■ Dataset extract:
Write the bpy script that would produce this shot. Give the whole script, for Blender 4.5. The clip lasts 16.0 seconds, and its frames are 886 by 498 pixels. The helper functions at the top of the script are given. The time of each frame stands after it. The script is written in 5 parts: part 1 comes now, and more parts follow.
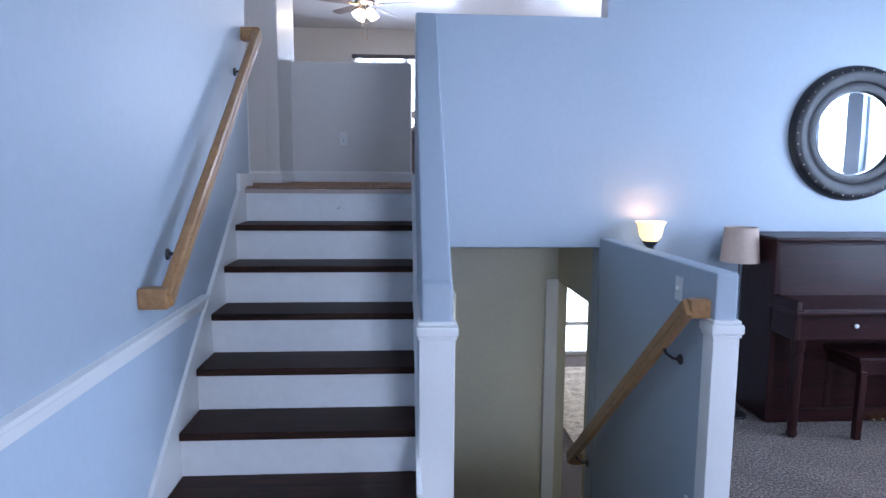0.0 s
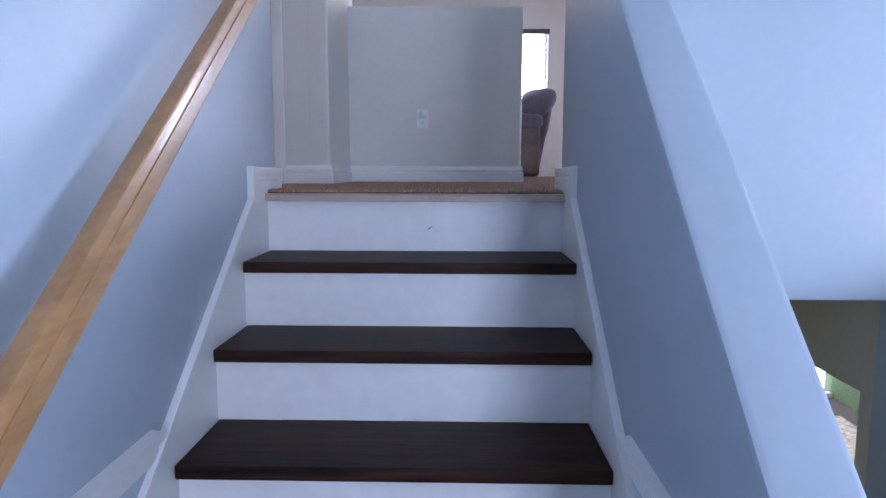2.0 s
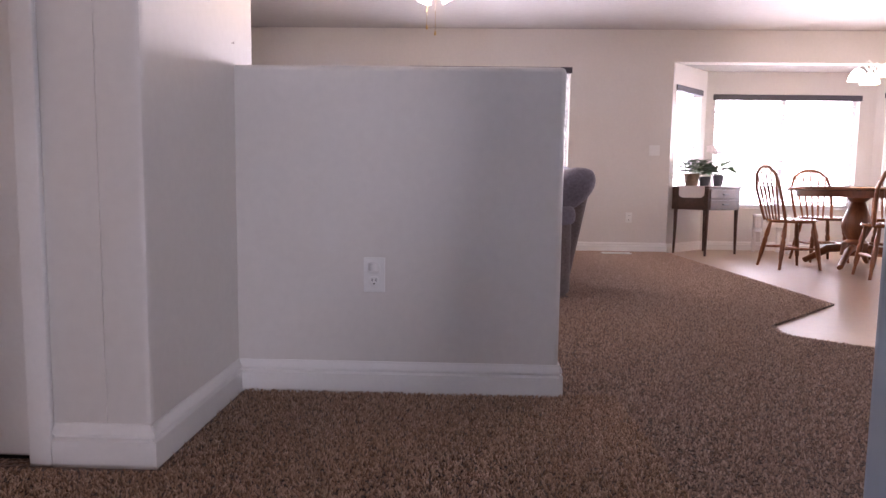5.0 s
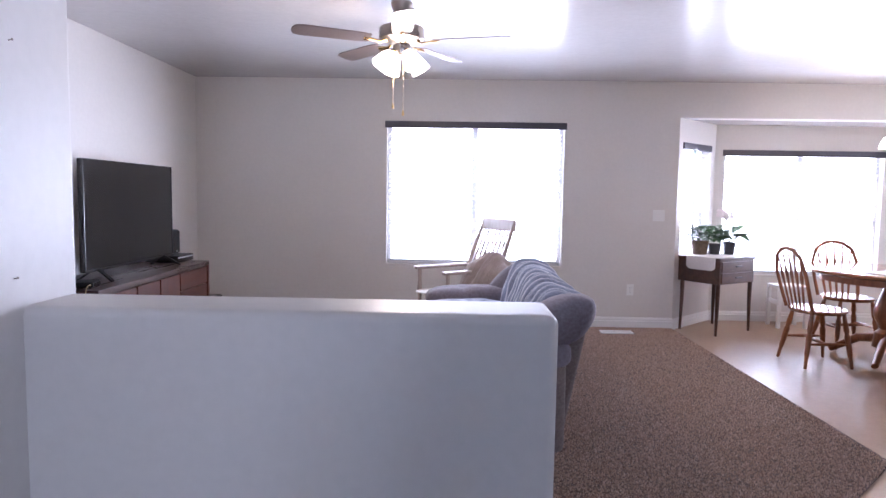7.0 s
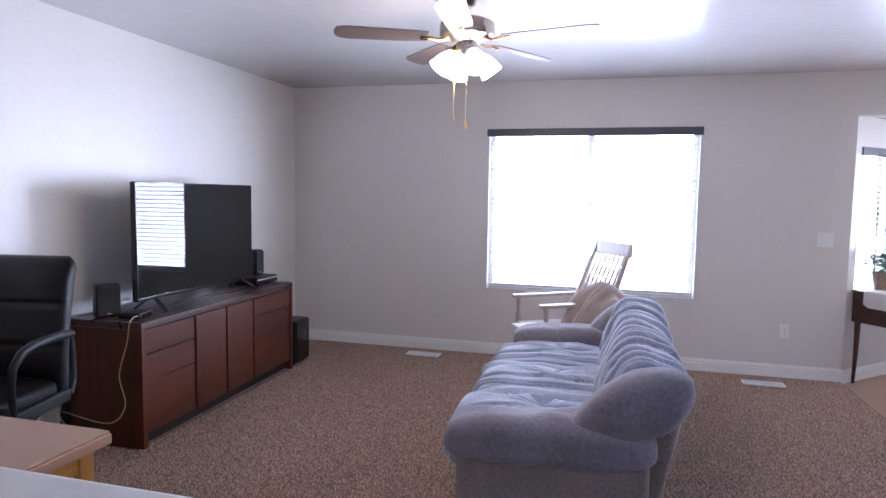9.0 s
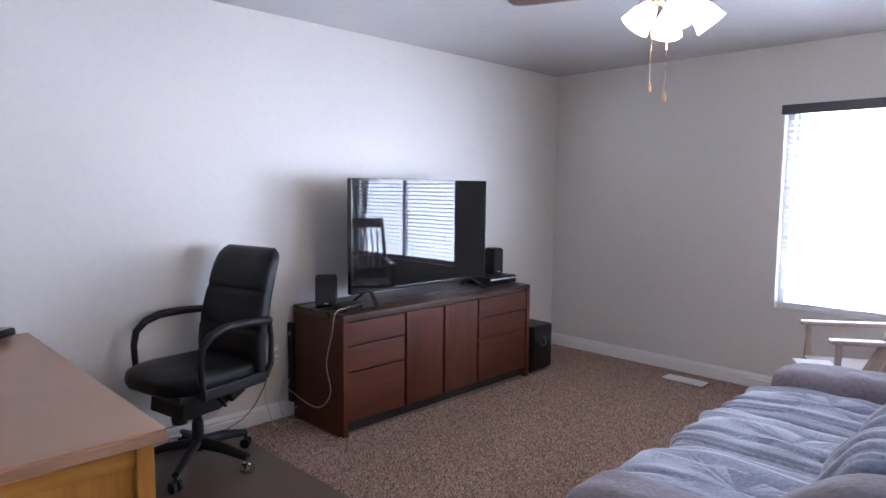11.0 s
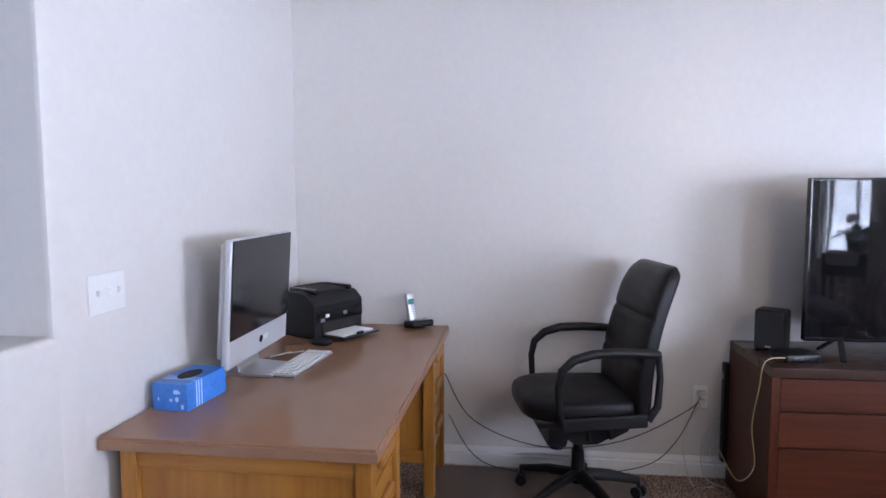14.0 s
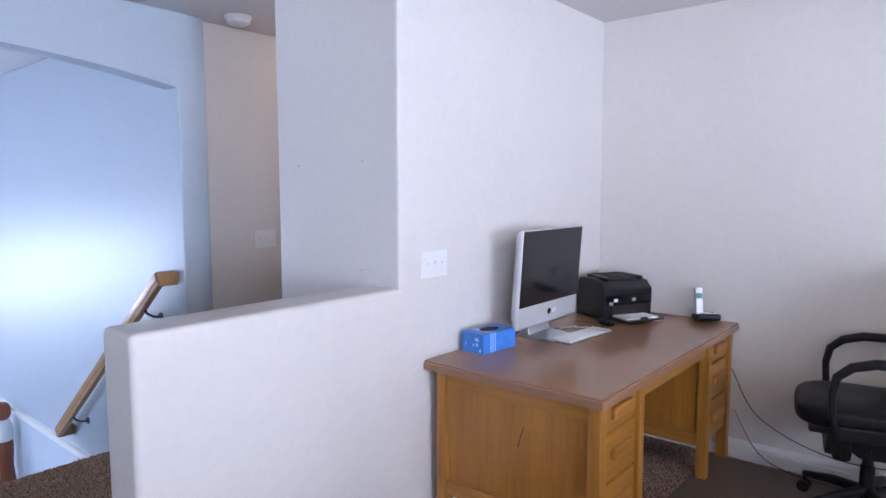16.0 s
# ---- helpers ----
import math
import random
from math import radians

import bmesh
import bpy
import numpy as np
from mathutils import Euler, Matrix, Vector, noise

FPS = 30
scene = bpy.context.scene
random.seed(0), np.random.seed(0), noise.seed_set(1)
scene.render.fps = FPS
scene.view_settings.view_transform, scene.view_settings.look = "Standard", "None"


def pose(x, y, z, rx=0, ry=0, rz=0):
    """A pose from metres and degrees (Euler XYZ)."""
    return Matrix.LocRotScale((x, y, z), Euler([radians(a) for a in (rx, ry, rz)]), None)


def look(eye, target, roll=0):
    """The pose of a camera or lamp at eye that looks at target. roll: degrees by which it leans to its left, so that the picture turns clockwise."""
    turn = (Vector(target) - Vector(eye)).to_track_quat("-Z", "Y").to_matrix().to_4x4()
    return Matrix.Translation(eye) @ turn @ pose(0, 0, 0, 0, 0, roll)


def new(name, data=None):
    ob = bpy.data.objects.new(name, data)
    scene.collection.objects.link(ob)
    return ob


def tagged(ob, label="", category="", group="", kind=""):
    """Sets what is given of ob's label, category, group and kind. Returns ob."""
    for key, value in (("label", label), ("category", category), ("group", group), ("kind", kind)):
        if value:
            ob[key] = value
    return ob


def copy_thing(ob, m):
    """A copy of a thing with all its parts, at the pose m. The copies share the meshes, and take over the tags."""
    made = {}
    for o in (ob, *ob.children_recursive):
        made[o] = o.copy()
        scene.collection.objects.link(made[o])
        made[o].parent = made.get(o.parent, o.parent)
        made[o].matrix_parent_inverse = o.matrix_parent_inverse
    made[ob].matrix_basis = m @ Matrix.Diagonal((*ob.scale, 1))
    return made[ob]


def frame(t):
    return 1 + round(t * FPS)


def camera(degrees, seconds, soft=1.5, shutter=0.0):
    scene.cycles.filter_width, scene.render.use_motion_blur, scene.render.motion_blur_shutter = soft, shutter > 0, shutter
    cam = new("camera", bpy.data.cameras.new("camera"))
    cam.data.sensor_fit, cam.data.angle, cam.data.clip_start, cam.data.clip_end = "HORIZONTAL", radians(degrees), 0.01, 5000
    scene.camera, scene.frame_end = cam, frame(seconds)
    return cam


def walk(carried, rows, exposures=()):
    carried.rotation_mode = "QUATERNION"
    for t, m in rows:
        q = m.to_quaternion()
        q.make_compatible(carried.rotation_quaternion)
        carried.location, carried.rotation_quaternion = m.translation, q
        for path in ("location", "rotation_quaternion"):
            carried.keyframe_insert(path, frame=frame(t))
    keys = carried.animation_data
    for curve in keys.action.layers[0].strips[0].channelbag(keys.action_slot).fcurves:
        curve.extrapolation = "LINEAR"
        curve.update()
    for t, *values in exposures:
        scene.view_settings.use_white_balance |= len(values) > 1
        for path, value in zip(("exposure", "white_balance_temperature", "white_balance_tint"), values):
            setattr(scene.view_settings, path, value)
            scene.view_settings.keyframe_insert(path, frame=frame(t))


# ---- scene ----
cam = camera(69.8, 16.0)
PATH = [
    (0, (0.987, -4.095, 0.114), (1.111, -2.114, -0.13), 0.4),
    (0.5, (0.886, -3.696, 0.109), (0.949, -1.712, -0.136), 0.4),
    (1, (0.827, -3.237, 0.08), (0.855, -1.25, -0.147), 0.2),
    (1.5, (0.741, -2.758, 0.064), (0.739, -0.771, -0.161), 0.4),
    (2, (0.673, -2.251, 0.073), (0.626, -0.266, -0.169), 0.1),
    (2.5, (0.669, -1.751, 0.042), (0.605, 0.236, -0.172), 0.1),
    (3, (0.646, -1.327, 0.077), (0.578, 0.662, -0.121), 0.2),
    (3.5, (0.662, -0.982, 0.189), (0.591, 1.008, -0.004), -0.0),
    (4, (0.698, -0.713, 0.352), (0.636, 1.277, 0.163), 0.4),
    (4.2, (0.697, -0.641, 0.421), (0.634, 1.348, 0.227), 0.6),
    (6.3, (0.857, 0.198, 1.076), (0.81, 2.191, 0.908), 0.9),
    (6.5, (0.868, 0.279, 1.142), (0.823, 2.271, 0.976), 0.9),
    (7, (0.855, 0.487, 1.296), (0.814, 2.479, 1.131), 0.9),
    (7.5, (0.881, 0.695, 1.407), (0.832, 2.688, 1.243), 0.9),
    (8, (1.003, 0.873, 1.452), (0.911, 2.864, 1.29), 1.0),
    (8.5, (1.117, 1.043, 1.434), (0.867, 3.021, 1.271), 0.9),
    (9, (1.253, 1.236, 1.442), (0.735, 3.16, 1.274), 0.9),
    (9.5, (1.422, 1.407, 1.475), (0.622, 3.231, 1.296), 0.7),
    (9.7, (1.477, 1.482, 1.475), (0.561, 3.25, 1.293), 0.6),
    (11.8, (1.691, 2.468, 1.391), (0.071, 3.629, 1.223), -0.1),
    (12, (1.688, 2.587, 1.382), (0.016, 3.672, 1.224), -0.4),
    (12.5, (1.639, 2.789, 1.407), (-0.192, 3.577, 1.245), -0.5),
    (13, (1.56, 2.873, 1.399), (-0.394, 3.262, 1.232), -0.4),
    (13.5, (1.5, 2.975, 1.419), (-0.492, 3.015, 1.25), -0.3),
    (14, (1.476, 3.107, 1.43), (-0.501, 2.853, 1.259), -0.2),
    (14.5, (1.533, 3.213, 1.428), (-0.383, 2.667, 1.249), -0.2),
    (15, (1.652, 3.339, 1.432), (-0.177, 2.551, 1.251), -0.1),
    (15.5, (1.747, 3.478, 1.451), (0.029, 2.468, 1.274), -0.2),
    (16, (1.823, 3.645, 1.46), (0.292, 2.372, 1.275), -0.1),
]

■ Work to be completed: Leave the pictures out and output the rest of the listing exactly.

■ Completed task:
Write the bpy script that would produce this shot. Give the whole script, for Blender 4.5. The clip lasts 16.0 seconds, and its frames are 886 by 498 pixels. The helper functions at the top of the script are given. The time of each frame stands after it. The script is written in 5 parts: part 1 comes now, and more parts follow.
0.0 s
2.0 s
5.0 s
7.0 s
9.0 s
11.0 s
14.0 s
16.0 s
# ---- helpers ----
import math
import random
from math import radians

import bmesh
import bpy
import numpy as np
from mathutils import Euler, Matrix, Vector, noise

FPS = 30
scene = bpy.context.scene
random.seed(0), np.random.seed(0), noise.seed_set(1)
scene.render.fps = FPS
scene.view_settings.view_transform, scene.view_settings.look = "Standard", "None"


def pose(x, y, z, rx=0, ry=0, rz=0):
    """A pose from metres and degrees (Euler XYZ)."""
    return Matrix.LocRotScale((x, y, z), Euler([radians(a) for a in (rx, ry, rz)]), None)


def look(eye, target, roll=0):
    """The pose of a camera or lamp at eye that looks at target. roll: degrees by which it leans to its left, so that the picture turns clockwise."""
    turn = (Vector(target) - Vector(eye)).to_track_quat("-Z", "Y").to_matrix().to_4x4()
    return Matrix.Translation(eye) @ turn @ pose(0, 0, 0, 0, 0, roll)


def new(name, data=None):
    ob = bpy.data.objects.new(name, data)
    scene.collection.objects.link(ob)
    return ob


def tagged(ob, label="", category="", group="", kind=""):
    """Sets what is given of ob's label, category, group and kind. Returns ob."""
    for key, value in (("label", label), ("category", category), ("group", group), ("kind", kind)):
        if value:
            ob[key] = value
    return ob


def copy_thing(ob, m):
    """A copy of a thing with all its parts, at the pose m. The copies share the meshes, and take over the tags."""
    made = {}
    for o in (ob, *ob.children_recursive):
        made[o] = o.copy()
        scene.collection.objects.link(made[o])
        made[o].parent = made.get(o.parent, o.parent)
        made[o].matrix_parent_inverse = o.matrix_parent_inverse
    made[ob].matrix_basis = m @ Matrix.Diagonal((*ob.scale, 1))
    return made[ob]


def frame(t):
    return 1 + round(t * FPS)


def camera(degrees, seconds, soft=1.5, shutter=0.0):
    scene.cycles.filter_width, scene.render.use_motion_blur, scene.render.motion_blur_shutter = soft, shutter > 0, shutter
    cam = new("camera", bpy.data.cameras.new("camera"))
    cam.data.sensor_fit, cam.data.angle, cam.data.clip_start, cam.data.clip_end = "HORIZONTAL", radians(degrees), 0.01, 5000
    scene.camera, scene.frame_end = cam, frame(seconds)
    return cam


def walk(carried, rows, exposures=()):
    carried.rotation_mode = "QUATERNION"
    for t, m in rows:
        q = m.to_quaternion()
        q.make_compatible(carried.rotation_quaternion)
        carried.location, carried.rotation_quaternion = m.translation, q
        for path in ("location", "rotation_quaternion"):
            carried.keyframe_insert(path, frame=frame(t))
    keys = carried.animation_data
    for curve in keys.action.layers[0].strips[0].channelbag(keys.action_slot).fcurves:
        curve.extrapolation = "LINEAR"
        curve.update()
    for t, *values in exposures:
        scene.view_settings.use_white_balance |= len(values) > 1
        for path, value in zip(("exposure", "white_balance_temperature", "white_balance_tint"), values):
            setattr(scene.view_settings, path, value)
            scene.view_settings.keyframe_insert(path, frame=frame(t))


# ---- scene ----
cam = camera(69.8, 16.0)
PATH = [
    (0, (0.987, -4.095, 0.114), (1.111, -2.114, -0.13), 0.4),
    (0.5, (0.886, -3.696, 0.109), (0.949, -1.712, -0.136), 0.4),
    (1, (0.827, -3.237, 0.08), (0.855, -1.25, -0.147), 0.2),
    (1.5, (0.741, -2.758, 0.064), (0.739, -0.771, -0.161), 0.4),
    (2, (0.673, -2.251, 0.073), (0.626, -0.266, -0.169), 0.1),
    (2.5, (0.669, -1.751, 0.042), (0.605, 0.236, -0.172), 0.1),
    (3, (0.646, -1.327, 0.077), (0.578, 0.662, -0.121), 0.2),
    (3.5, (0.662, -0.982, 0.189), (0.591, 1.008, -0.004), -0.0),
    (4, (0.698, -0.713, 0.352), (0.636, 1.277, 0.163), 0.4),
    (4.2, (0.697, -0.641, 0.421), (0.634, 1.348, 0.227), 0.6),
    (6.3, (0.857, 0.198, 1.076), (0.81, 2.191, 0.908), 0.9),
    (6.5, (0.868, 0.279, 1.142), (0.823, 2.271, 0.976), 0.9),
    (7, (0.855, 0.487, 1.296), (0.814, 2.479, 1.131), 0.9),
    (7.5, (0.881, 0.695, 1.407), (0.832, 2.688, 1.243), 0.9),
    (8, (1.003, 0.873, 1.452), (0.911, 2.864, 1.29), 1.0),
    (8.5, (1.117, 1.043, 1.434), (0.867, 3.021, 1.271), 0.9),
    (9, (1.253, 1.236, 1.442), (0.735, 3.16, 1.274), 0.9),
    (9.5, (1.422, 1.407, 1.475), (0.622, 3.231, 1.296), 0.7),
    (9.7, (1.477, 1.482, 1.475), (0.561, 3.25, 1.293), 0.6),
    (11.8, (1.691, 2.468, 1.391), (0.071, 3.629, 1.223), -0.1),
    (12, (1.688, 2.587, 1.382), (0.016, 3.672, 1.224), -0.4),
    (12.5, (1.639, 2.789, 1.407), (-0.192, 3.577, 1.245), -0.5),
    (13, (1.56, 2.873, 1.399), (-0.394, 3.262, 1.232), -0.4),
    (13.5, (1.5, 2.975, 1.419), (-0.492, 3.015, 1.25), -0.3),
    (14, (1.476, 3.107, 1.43), (-0.501, 2.853, 1.259), -0.2),
    (14.5, (1.533, 3.213, 1.428), (-0.383, 2.667, 1.249), -0.2),
    (15, (1.652, 3.339, 1.432), (-0.177, 2.551, 1.251), -0.1),
    (15.5, (1.747, 3.478, 1.451), (0.029, 2.468, 1.274), -0.2),
    (16, (1.823, 3.645, 1.46), (0.292, 2.372, 1.275), -0.1),
]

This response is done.